Jerome fell ill with cancer, which was later determined to be attributed to Agent Orange use during his tour of duty in Vietnam. He passed away October 20, 2003, at the age of 56. It wasn’t until Jason and I started working on a display case for Jerome’s medals and awards that we found out some of the things he had seen and been through in Vietnam.
Two displays were made; one for Jason and one for Matthew, so they can always see that their dad was a decorated veteran of one of the United States’ most grueling wars. For the thousands of men and women who came home from Vietnam, all of them are affected in ways everyday people cannot fathom. Each one of them have stories, but very few will talk about their experiences.
Most people think Memorial Day is to salute all veterans, but that is incorrect. It is to honor those who have fallen during conflict, or as a result of conflict.

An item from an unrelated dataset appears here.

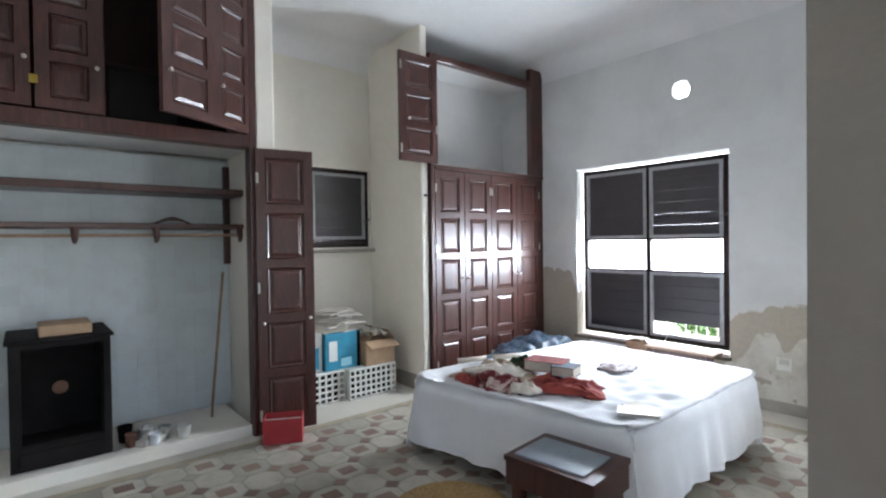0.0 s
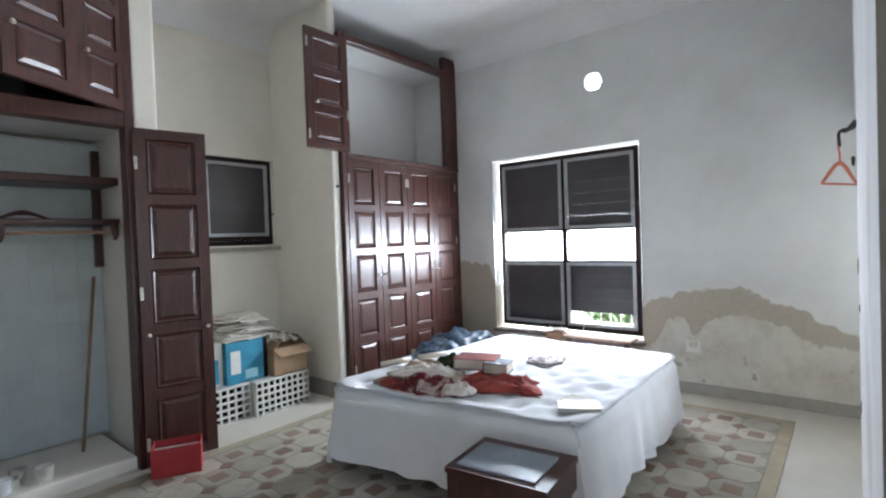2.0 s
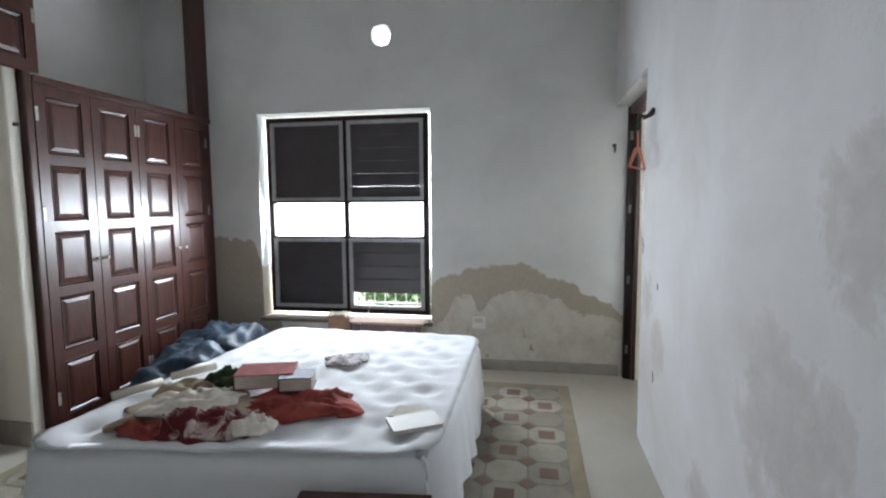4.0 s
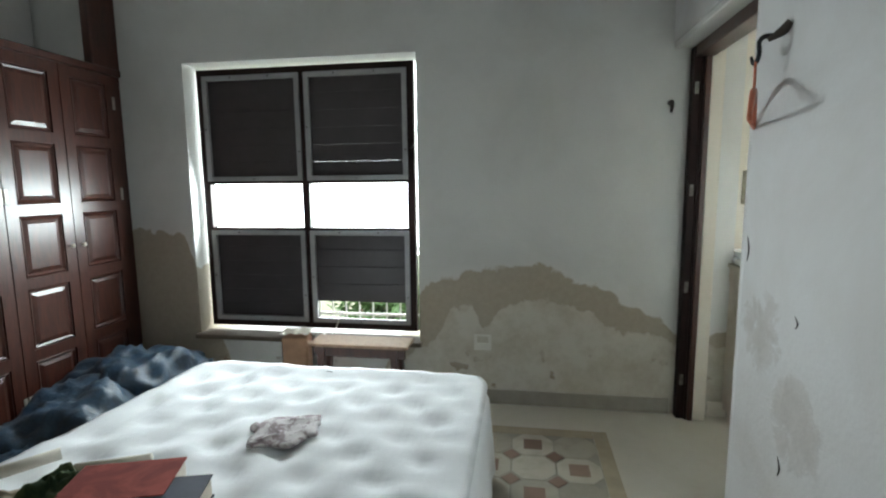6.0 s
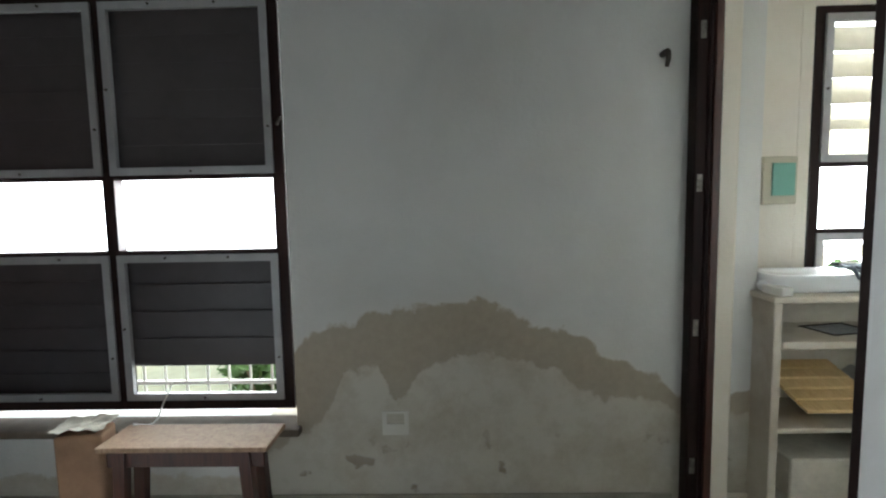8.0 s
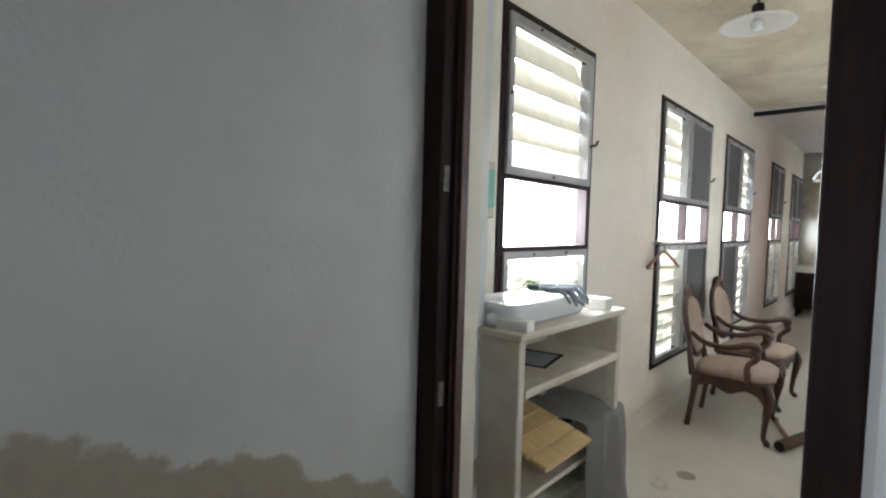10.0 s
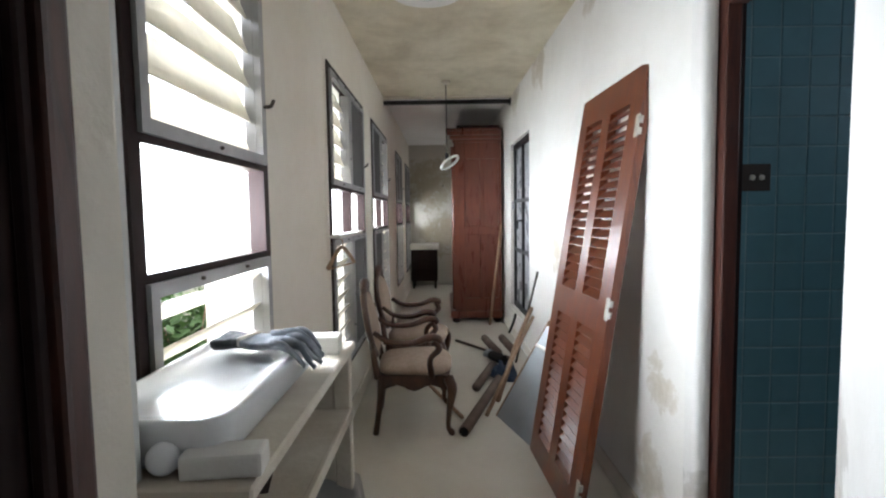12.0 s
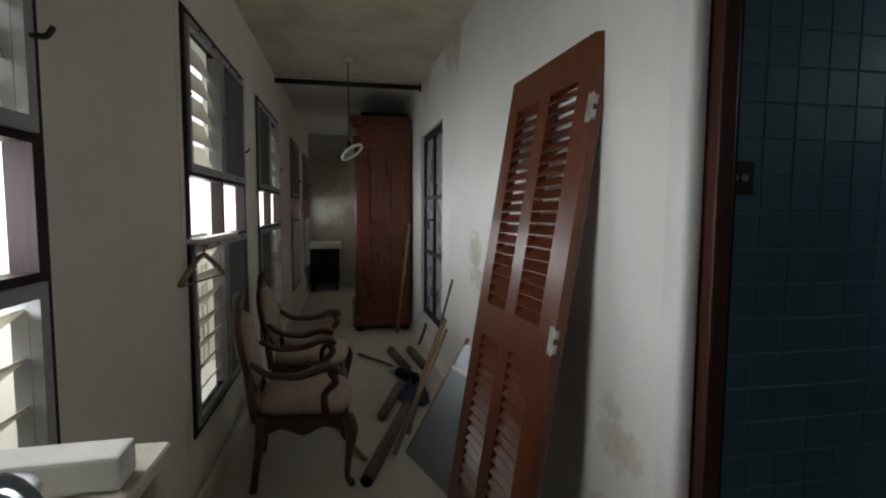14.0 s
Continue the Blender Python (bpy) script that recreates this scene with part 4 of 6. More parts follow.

Sergeant Jerome D. Vice is one such veteran, and should be honored among those who have paid the ultimate sacrifice for our freedom.
A fire support base under fire, Vietnam, 1968.
Charlie Battery, 7/11 Filed Artillery’s welcome sign. Vice’s gun was named Cong Killer, as seen on the sign.
A publication showing the 7th Battalion, 11th Artillery in action.
One of the diplays made to honor Sgt. Jerome Vice.